Que peixe vendiam estas sardinheiras trota-mundos? Obviamente que, na maioria dos casos era a sardinha que imperava; porém, de vez em quando, la vinha um carapau para desfastio, ou o biqueirão, ou, mais raramente a raia pintalgada. E também a petinga vendida ao prato, muito reclamada pelas descamisadelas do milho …

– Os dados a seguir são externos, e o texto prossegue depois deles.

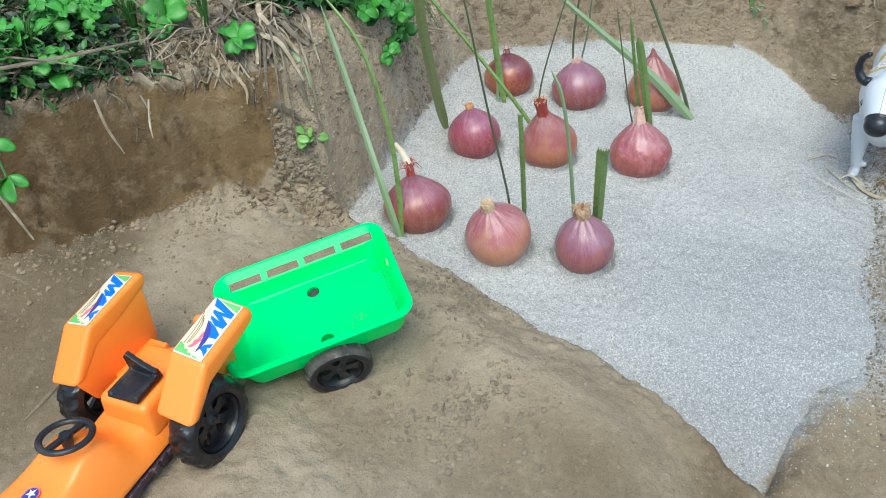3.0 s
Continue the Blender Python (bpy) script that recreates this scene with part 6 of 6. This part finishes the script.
# dense low weeds on top of the west bank
def weeds(name, strips, mats, length, ratio, rise, seed, label):
    """Thousands of small leaves as one mesh; strips: (ax, ay, bx, by, half width, count)."""
    r = np.random.default_rng(seed)
    out_v, out_f, out_m, base = [], [], [], 0
    for ax, ay, bx, by, half, count in strips:
        t = r.random(count)
        px_, py_ = ax + (bx - ax) * t + r.normal(0, half, count), ay + (by - ay) * t + r.normal(0, half, count)
        # leaves gather in clumps
        edge = inside(px_, py_, BANK_LOOP)
        cl = (grain(px_, py_, 0.022) + 0.6 * r.random(count) > 0.0) & (edge > np.where(py_ > -0.10, 0.058, 0.032))
        px_, py_ = px_[cl], py_[cl]
        n = len(px_)
        pz = ground_height(px_, py_) + rise * r.random(n) ** 1.3 * (0.6 + 0.5 * grain(px_, py_, 0.03))
        yaw, pitch, roll = r.random(n) * 6.28, r.normal(-0.1, 0.5, n), r.normal(0, 0.5, n)
        ln = length * (0.5 + r.random(n))
        w = ln * ratio * (0.7 + 0.6 * r.random(n)) / 2
        d = np.stack([np.cos(yaw) * np.cos(pitch), np.sin(yaw) * np.cos(pitch), np.sin(pitch)], -1)
        side = np.stack([-np.sin(yaw) * np.cos(roll), np.cos(yaw) * np.cos(roll), np.sin(roll)], -1)
        up = np.cross(d, side)
        o = np.stack([px_, py_, pz], -1)
        e = lambda v: v[:, None]  # noqa: E731
        verts = np.stack([o, o + d * e(ln * 0.35) + side * e(w), o + d * e(ln * 0.75) + side * e(w * 0.8), o + d * e(ln) - up * e(ln * 0.15), o + d * e(ln * 0.75) - side * e(w * 0.8),
                          o + d * e(ln * 0.35) - side * e(w), o + d * e(ln * 0.5) - up * e(w * 0.30), o + d * e(ln * 0.5) - up * e(w * 0.30 + 0.0004)], 1)
        tri = np.array([(0, 1, 6), (1, 2, 6), (2, 3, 6), (3, 4, 6), (4, 5, 6), (5, 0, 6), (1, 0, 7), (2, 1, 7), (3, 2, 7), (4, 3, 7), (5, 4, 7), (0, 5, 7)])
        out_v.append(verts.reshape(-1, 3))
        out_f.append((tri[None] + (base + np.arange(n) * 8)[:, None, None]).reshape(-1, 3))
        out_m.append(np.repeat(r.choice(len(mats), n), 12))
        base += n * 8
    me = from_arrays(name, np.concatenate(out_v), np.concatenate(out_f).tolist())
    for one in mats:
        me.materials.append(one)
    me.polygons.foreach_set("material_index", np.concatenate(out_m).astype(np.int32))
    return tagged(new(name, me), label, "weeds", kind="stuff")


# three leaf tones; the near-black one paints in shaded gaps between leaves
WEED = [per_island(material("weed_leaf", c, 0.5, [(tuple(q * 0.6 for q in c), 40, 0.4, 0.7, 0.7)], [(400, 0.2, 0.0005)]), 0.5, 1.5) for c in ((0.012, 0.038, 0.009), (0.026, 0.092, 0.017), (0.066, 0.185, 0.032))]
STRIPS = [(-0.66, -0.27, -0.40, -0.165, 0.018, 2600), (-0.66, -0.22, -0.42, -0.12, 0.03, 2200), (-0.38, 0.0, -0.27, 0.04, 0.018, 900), (-0.29, -0.02, -0.19, 0.06, 0.014, 1700), (-0.24, 0.05, -0.20, 0.15, 0.010, 900),
          (-0.28, 0.06, -0.18, 0.15, 0.022, 1200)]
weeds("weed_leaves", [(a, b, c, d, e, int(n * 1.5)) for a, b, c, d, e, n in STRIPS], WEED, 0.0115, 0.5, 0.045, 31, "dense low green weeds on top of the bank")
weeds("weed_blades", [(a, b, c, d, e, n // 3) for a, b, c, d, e, n in STRIPS], WEED[1:] + [STRAW], 0.030, 0.055, 0.035, 32, "thin green and dry grass blades among the weeds")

Eram duas as peixeiras mais assíduas que faziam esta volta, mãe e filha, chamadas Marcolina e Benvinda, respectivamente; vêmo-las ainda, altas e magras, esgalgadas mesmo, de pé descalço e empreendedor, um ar sempre prazenteiro. Percorriam lugarejos que não vêm no mapa, numa corrida contínua, saltitantes, lutando pela vida, falando uma linguagem algo estrambótica, onde sobressaía a pronúncia afrancesada do u. E por esta maneira de falar, logo se via de onde eram naturais. Ossos de ferro, dizia quem as via passar, sempre no mesmo passo estugado, levantando por vezes a canastra nas mãos, certamente para darem descanso à cabeça. Parece que haviam nascido para andarem eternamente debaixo do carrego das cestas. Até porque, à medida que iam vendendo o seu peixe, iam-nas carregando de vária mercadoria que recebiam em troca: um çalamim de feijão, algum punhado de milho, uns ovos, num simulacro de verdadeira troca directa, que, por aqui e por esses tempos, era bastante comum; e nunca se sabia quem ficava a ganhar com a permuta, mas isso, para o caso tanto faz.(…)

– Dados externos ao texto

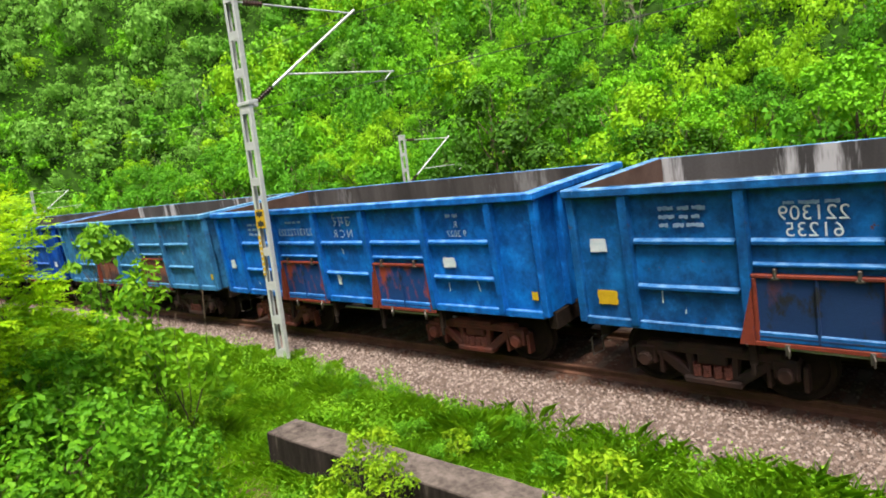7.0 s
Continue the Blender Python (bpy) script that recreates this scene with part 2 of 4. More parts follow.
# ---------------- mesh tools ----------------
class Shape:
    """Collects vertices and faces of one mesh."""

    def __init__(self):
        self.v, self.f = [], []

    def add(self, verts, faces):
        k = len(self.v)
        self.v += [tuple(p) for p in verts]
        self.f += [tuple(i + k for i in q) for q in faces]
        return self

    def box(self, x0, x1, y0, y1, z0, z1, ch=0.0):
        if ch <= 0:
            return self.add([(x, y, z) for x in (x0, x1) for y in (y0, y1) for z in (z0, z1)],
                            [(0, 1, 3, 2), (4, 6, 7, 5), (0, 4, 5, 1), (2, 3, 7, 6), (0, 2, 6, 4), (1, 5, 7, 3)])
        bm = bmesh.new()
        bmesh.ops.create_cube(bm, size=1)
        for q in bm.verts:
            q.co = (x1 if q.co.x > 0 else x0, y1 if q.co.y > 0 else y0, z1 if q.co.z > 0 else z0)
        bmesh.ops.bevel(bm, geom=list(bm.edges), offset=ch, segments=1, affect="EDGES", profile=0.5)
        return self.take(bm)

    def take(self, bm, m=None):
        if m is not None:
            bm.transform(m)
        bm.verts.index_update()
        self.add([q.co.copy() for q in bm.verts], [[q.index for q in fc.verts] for fc in bm.faces])
        bm.free()
        return self

    def beam(self, a, b, w, h, ch=0.0, up=(0, 1, 0)):
        """A bar from a to b, w wide along up and h across it."""
        a, b = Vector(a), Vector(b)
        d = (b - a).normalized()
        s = Vector(up).normalized()
        q = d.cross(s).normalized()
        s = q.cross(d)
        t = Shape().box(0, (b - a).length, -w / 2, w / 2, -h / 2, h / 2, ch)
        m = Matrix(((d.x, s.x, q.x, a.x), (d.y, s.y, q.y, a.y), (d.z, s.z, q.z, a.z), (0, 0, 0, 1)))
        return self.add([m @ Vector(p) for p in t.v], t.f)

    def tube(self, pts, r, sides=8, r2=None):
        pts = [Vector(p) for p in pts]
        r2 = r if r2 is None else r2
        k0 = len(self.v)
        for i, p in enumerate(pts):
            d = (pts[min(i + 1, len(pts) - 1)] - pts[max(i - 1, 0)]).normalized()
            s = d.cross(Vector((0, 0, 1)) if abs(d.z) < 0.9 else Vector((1, 0, 0))).normalized()
            q = d.cross(s)
            rr = r + (r2 - r) * i / max(1, len(pts) - 1)
            self.v += [tuple(p + (s * math.cos(a) + q * math.sin(a)) * rr) for a in (2 * math.pi * j / sides for j in range(sides))]
        for i in range(len(pts) - 1):
            for j in range(sides):
                a, b = k0 + i * sides + j, k0 + i * sides + (j + 1) % sides
                self.f.append((a, b, b + sides, a + sides))
        self.f.append(tuple(k0 + j for j in reversed(range(sides))))
        self.f.append(tuple(k0 + (len(pts) - 1) * sides + j for j in range(sides)))
        return self

    def lathe(self, profile, centre, axis="Y", sides=20):
        """Turns (radius, along) pairs round an axis through centre."""
        c = Vector(centre)
        k0 = len(self.v)
        for r, h in profile:
            for j in range(sides):
                a = 2 * math.pi * j / sides
                u, w = r * math.cos(a), r * math.sin(a)
                self.v.append(tuple(c + (Vector((u, h, w)) if axis == "Y" else Vector((u, w, h)) if axis == "Z" else Vector((h, u, w)))))
        for i in range(len(profile) - 1):
            for j in range(sides):
                a, b = k0 + i * sides + j, k0 + i * sides + (j + 1) % sides
                self.f.append((a, b, b + sides, a + sides))
        return self

    def mesh(self, name, material=None, shade=False):
        me = bpy.data.meshes.new(name)
        me.from_pydata(self.v, [], self.f)
        bm = bmesh.new()
        bm.from_mesh(me)
        bmesh.ops.recalc_face_normals(bm, faces=list(bm.faces))
        bm.to_mesh(me)
        bm.free()
        if shade:
            me.shade_smooth()
        me.materials.append(material)
        return me


def part(name, shape, material, parent=None, label="", shade=False, at=None):
    """Links a shape (or a finished mesh) as one object under a thing or a part."""
    me = shape.mesh(name, material, shade) if isinstance(shape, Shape) else shape
    ob = new(name, me)
    ob.parent = parent
    if at is not None:
        ob.matrix_basis = at
    if isinstance(shape, bpy.types.Mesh) and material is not None:
        ob.material_slots[0].link = "OBJECT"
        ob.material_slots[0].material = material
    if label:
        ob["label"] = label
    return ob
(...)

A bem dizer, as sardinheiras não caminhavam. No seu deambular eterno, mal lhes iria o comércio se praticassem o passo, ainda que apressado, dos caminheiros normais; não venderiam metade do pescado, deixando sem conduto muitos fregueses da volta. Inventaram então aquelas passadas, nervosas e rápidas, saltarilhas, que tinham tanto de marcha atlética como do caminhar da boieira assustada. O seu passo era tudo harmonia e rápida progressão, simultaneamente, azafamadas, o que fazia com que vendessem o seu peixe a tempo e horas. Peixe que não era mercado ao quilo, como hoje, mas ao cento, tendo como sub-múltiplos o meio cento e o quarteirão. Ao aviarem a freguesa, as peixeiras contavam as quantidades requeridas às mãos, sendo que cada cento comportava 25 mãos e, logicamente, o meio cento, doze mãos e duas unidades, e o quarteirão, seis mãos e uma unidade. Evitava-se assim, com esta forma de venda, o custo e o peso da balança na canastra, o que não era coisa de somenos importância para quem tão sobrecarregada andava sempre de trabalhos e de falta de dinheiro.

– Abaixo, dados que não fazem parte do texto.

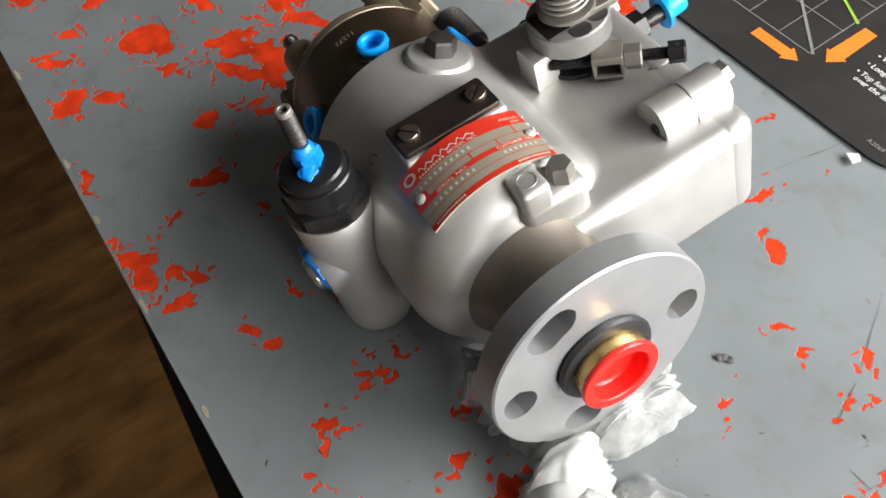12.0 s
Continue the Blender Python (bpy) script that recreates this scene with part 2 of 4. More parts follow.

E como sobrava algum tempo da missão cumprida, que as sardinheiras geriam sabiamente junto de cada freguesa, havia azo ainda para se darem notícias daqui e dali, que elas recolhiam de póvoa em póvoa na sua recovagem diária. E também para comerem uma bucha de pão, quando não mesmo um caldinho apressado que alguma freguesa, sempre generosa, lhes servia numa malga. Comiam cá fora no aido ou no pátio, sempre de pé, porém descansando a canastra no chão. Que era a única vez, seguramente, em que se podia ver uma sardinheira sem o fardo diário à cabeça.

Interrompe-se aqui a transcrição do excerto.